2021年08月06日 1685号

【未来への責任(328) 遺骨土砂 具志堅さんハンストを共に(3)】

 ハンスト4日目(6月22日)。嵐で無茶苦茶になった周辺の展示物やテントを朝から整理する。午前、テント現地と韓国、日本本土のマスコミを結んでズームで記者会見をすることになっていた。

 米退役軍人で「ベテランズ・フォー・ピース」のダグラス・ラミスさんはテントにやってきて、「遺骨が入った土砂を基地に使うなんてグロテスクだ。信じられない。先輩の眠っている土砂を基地には使わせない!」と訴えた。韓国からは太平洋戦争犠牲者補償推進協議会のイ・ヒジャさんが発言した。「動員した日本は遺骨を家族に帰す責任がある」と繰り返した。

 沖縄戦遺族で81歳になる城間恒人さんは、父と兄妹8人を亡くし3人の兄弟の遺骨が見つかっていない。「当時、南部には踏み越えることもできない遺体がそこら中にあった。私の兄弟の骨が入っているかもしれない。土砂を基地に埋めるなんて絶対に許せない」。話を聞いて「戦没者の血と肉と骨が染み込んだ南部の土砂」という言葉のリアリティを本土の人たちに伝えていかねばと思う。

 ハンスト5日目の6月23日は、沖縄「慰霊の日」だ。摩文仁(まぶに)平和記念公園での式典に出席する玉城デニー知事にテント訪問を事前に要請していた。テント前では日本山妙法寺のお坊さんたちが最前列で混雑を防ぐため規制している。具志堅さんと遺族が待機するが、大雨で式典も延びる。ついに知事がやってきた。2人が握手する。具志堅さんは「南部土砂を基地に使うことは人道的に許されないことを設計変更申請不許可の理由に入れてほしい」と訴えた。遺族からも知事への訴えがあった。

 知事は「できることを一生懸命頑張りたい」と答えた。

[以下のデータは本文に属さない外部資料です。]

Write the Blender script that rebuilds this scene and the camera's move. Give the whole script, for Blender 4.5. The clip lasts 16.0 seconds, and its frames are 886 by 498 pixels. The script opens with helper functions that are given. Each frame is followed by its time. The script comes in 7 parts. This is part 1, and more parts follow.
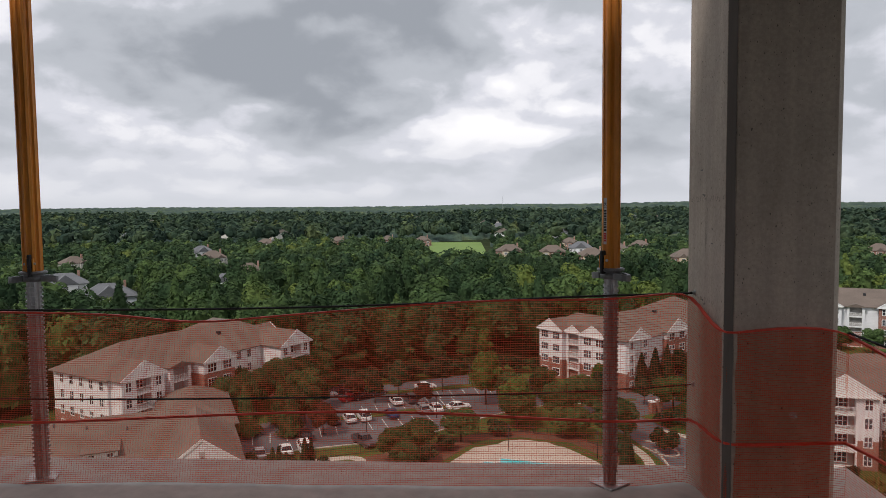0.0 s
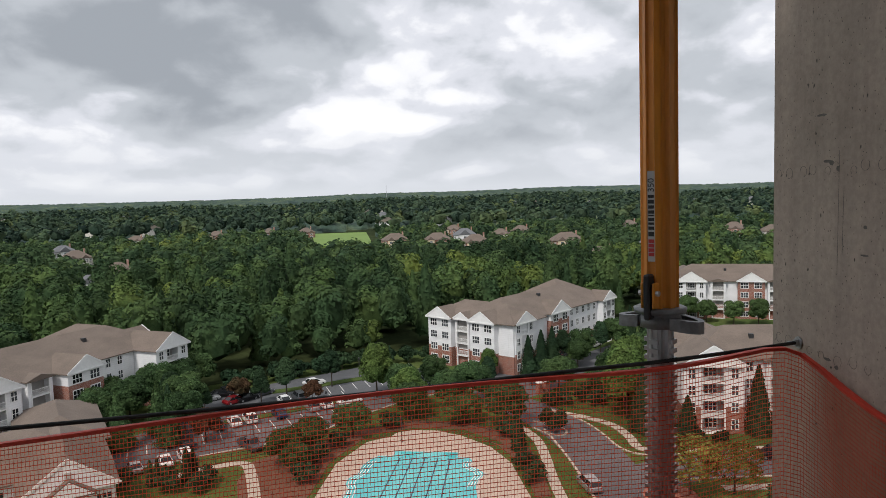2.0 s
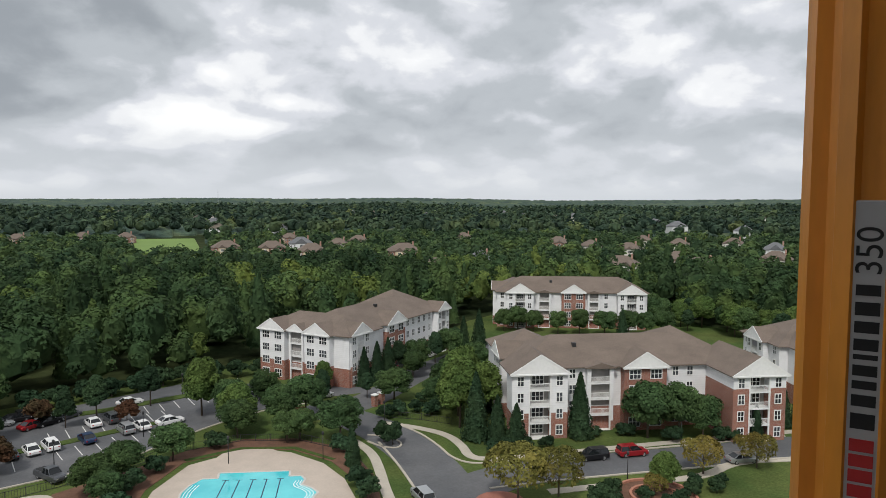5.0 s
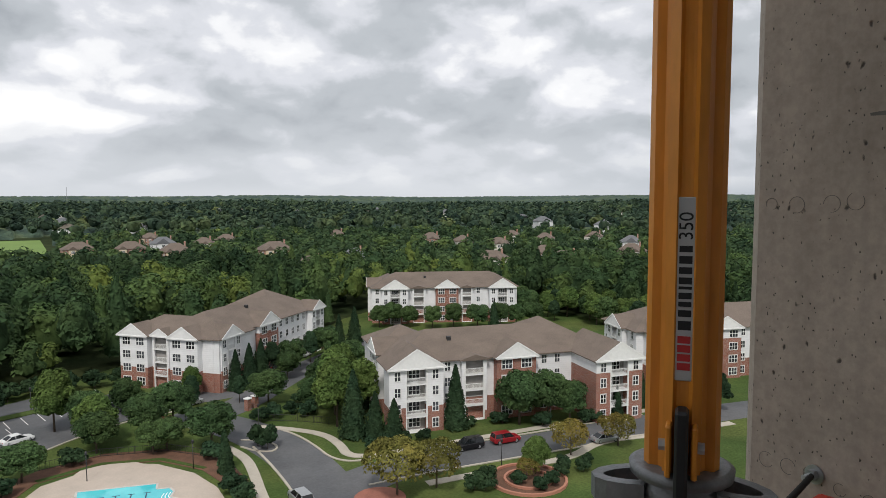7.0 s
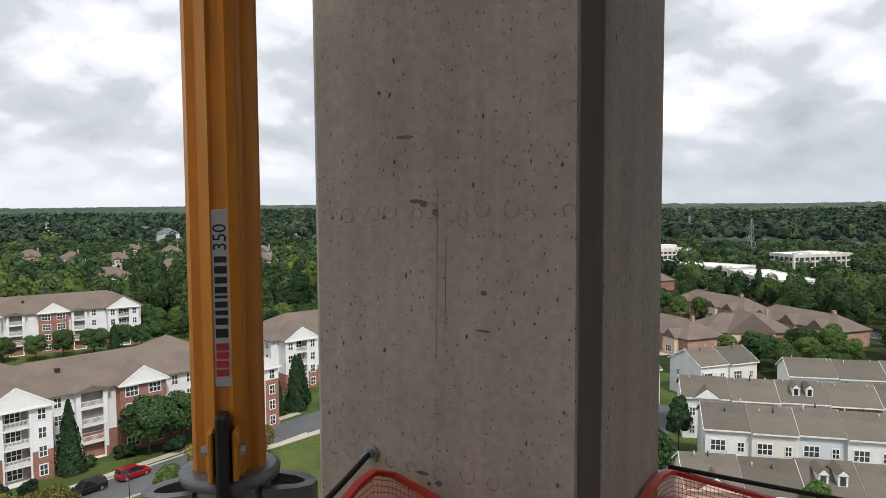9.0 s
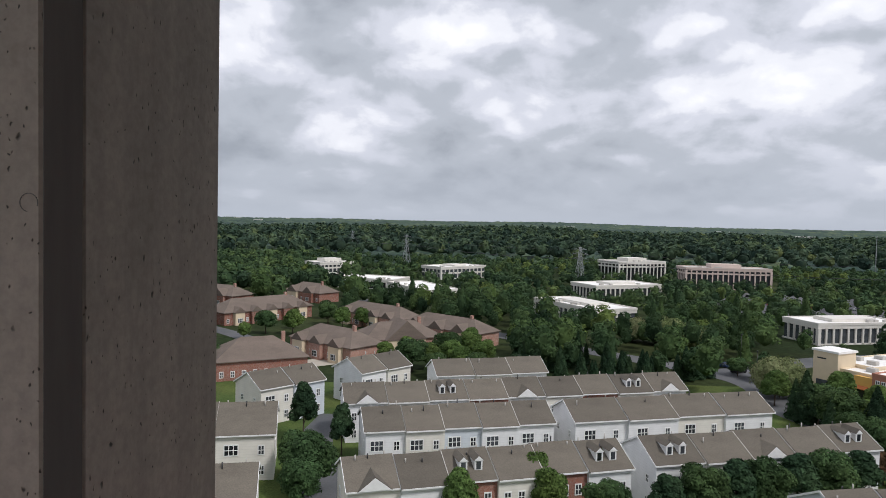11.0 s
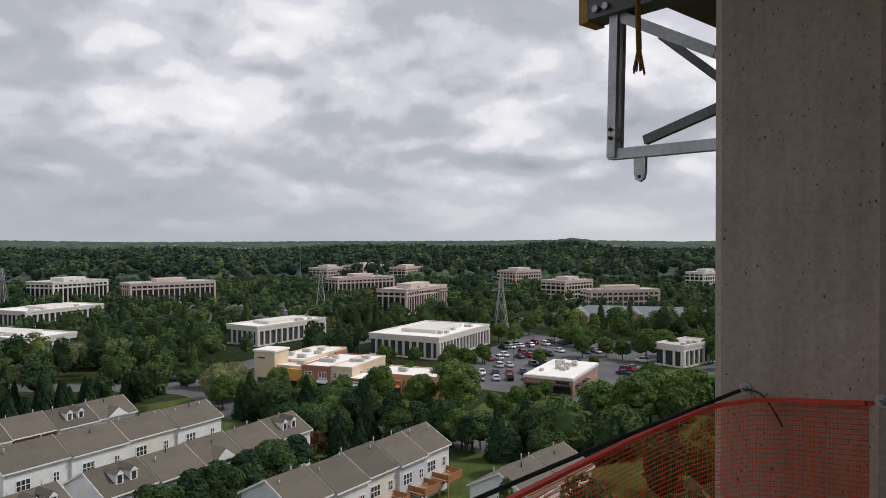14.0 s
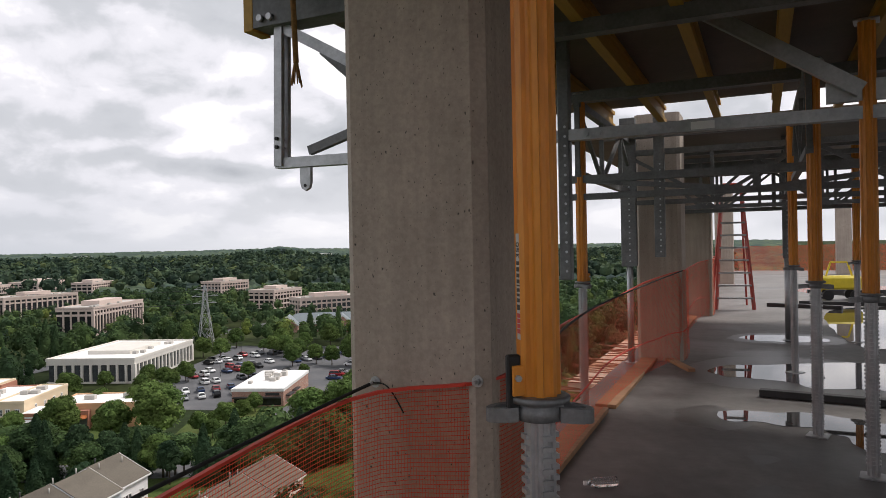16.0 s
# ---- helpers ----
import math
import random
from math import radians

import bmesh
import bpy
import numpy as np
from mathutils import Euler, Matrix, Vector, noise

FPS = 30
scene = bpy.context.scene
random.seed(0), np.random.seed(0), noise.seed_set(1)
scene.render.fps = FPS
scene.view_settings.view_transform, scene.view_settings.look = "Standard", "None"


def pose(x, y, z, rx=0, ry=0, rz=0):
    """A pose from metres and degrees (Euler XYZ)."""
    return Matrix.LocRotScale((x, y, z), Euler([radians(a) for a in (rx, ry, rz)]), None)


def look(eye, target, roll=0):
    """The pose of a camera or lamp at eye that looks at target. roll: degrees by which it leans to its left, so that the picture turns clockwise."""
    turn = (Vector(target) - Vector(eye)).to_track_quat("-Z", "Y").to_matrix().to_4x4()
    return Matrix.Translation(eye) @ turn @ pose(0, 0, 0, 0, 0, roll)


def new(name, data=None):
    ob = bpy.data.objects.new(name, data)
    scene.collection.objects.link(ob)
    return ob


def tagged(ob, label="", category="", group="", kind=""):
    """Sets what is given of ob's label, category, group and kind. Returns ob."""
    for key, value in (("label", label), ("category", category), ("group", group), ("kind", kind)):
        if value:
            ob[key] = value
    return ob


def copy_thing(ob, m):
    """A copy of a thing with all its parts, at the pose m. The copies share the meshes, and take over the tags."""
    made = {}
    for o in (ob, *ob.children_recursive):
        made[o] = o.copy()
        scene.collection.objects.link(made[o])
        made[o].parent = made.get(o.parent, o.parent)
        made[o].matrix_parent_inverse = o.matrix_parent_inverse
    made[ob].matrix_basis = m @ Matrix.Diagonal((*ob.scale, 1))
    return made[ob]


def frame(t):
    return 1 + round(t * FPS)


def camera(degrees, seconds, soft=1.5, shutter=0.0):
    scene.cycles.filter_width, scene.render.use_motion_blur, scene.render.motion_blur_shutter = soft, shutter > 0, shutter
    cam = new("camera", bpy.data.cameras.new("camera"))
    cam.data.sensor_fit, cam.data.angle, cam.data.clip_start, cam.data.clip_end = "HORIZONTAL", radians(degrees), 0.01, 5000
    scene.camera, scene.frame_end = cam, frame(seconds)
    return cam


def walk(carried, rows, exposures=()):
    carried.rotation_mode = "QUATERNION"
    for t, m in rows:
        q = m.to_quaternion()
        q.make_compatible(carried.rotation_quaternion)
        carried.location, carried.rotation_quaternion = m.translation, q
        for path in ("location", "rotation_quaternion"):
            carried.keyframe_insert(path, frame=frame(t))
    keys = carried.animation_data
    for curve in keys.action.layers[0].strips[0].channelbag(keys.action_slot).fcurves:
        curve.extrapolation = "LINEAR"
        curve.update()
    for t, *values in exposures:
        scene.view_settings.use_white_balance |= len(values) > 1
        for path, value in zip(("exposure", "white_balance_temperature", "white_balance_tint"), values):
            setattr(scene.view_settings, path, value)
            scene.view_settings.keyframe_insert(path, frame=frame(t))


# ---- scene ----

フラッシュがたかれると同時にあちこちから「デニーさん頑張れ!」の声、拍手が起きる。私はなんという現場にいるのだろうか。採掘問題が県民に戦争を、亡くなった家族のことを思い起こさせた。遺骨を戦争基地に投げ込むな! 血が染み込み肉が腐り骨が混ざった南部土砂を掘り返すな! 遺骨を守れ、の声が沸き起こり知事への大きな後押しとなる。今年の慰霊の日、沖縄の心は具志堅さんとともにハンストテントにあった。

 私はその後沖縄から離れた。太り気味の体はハンストで4キロ痩せて少しすっきりした。疲れもとれ、気持ちは沖縄のエネルギーで充満している。

 具志堅さんは、金沢市で南部土砂の採掘反対の議会決議が上がったことを受け、全国の地方自治体決議実現に向けて手紙を書くと言っている。

 連絡会は、韓国人遺族のDNA鑑定集団申請という東京での大きな闘いの準備を進めていく。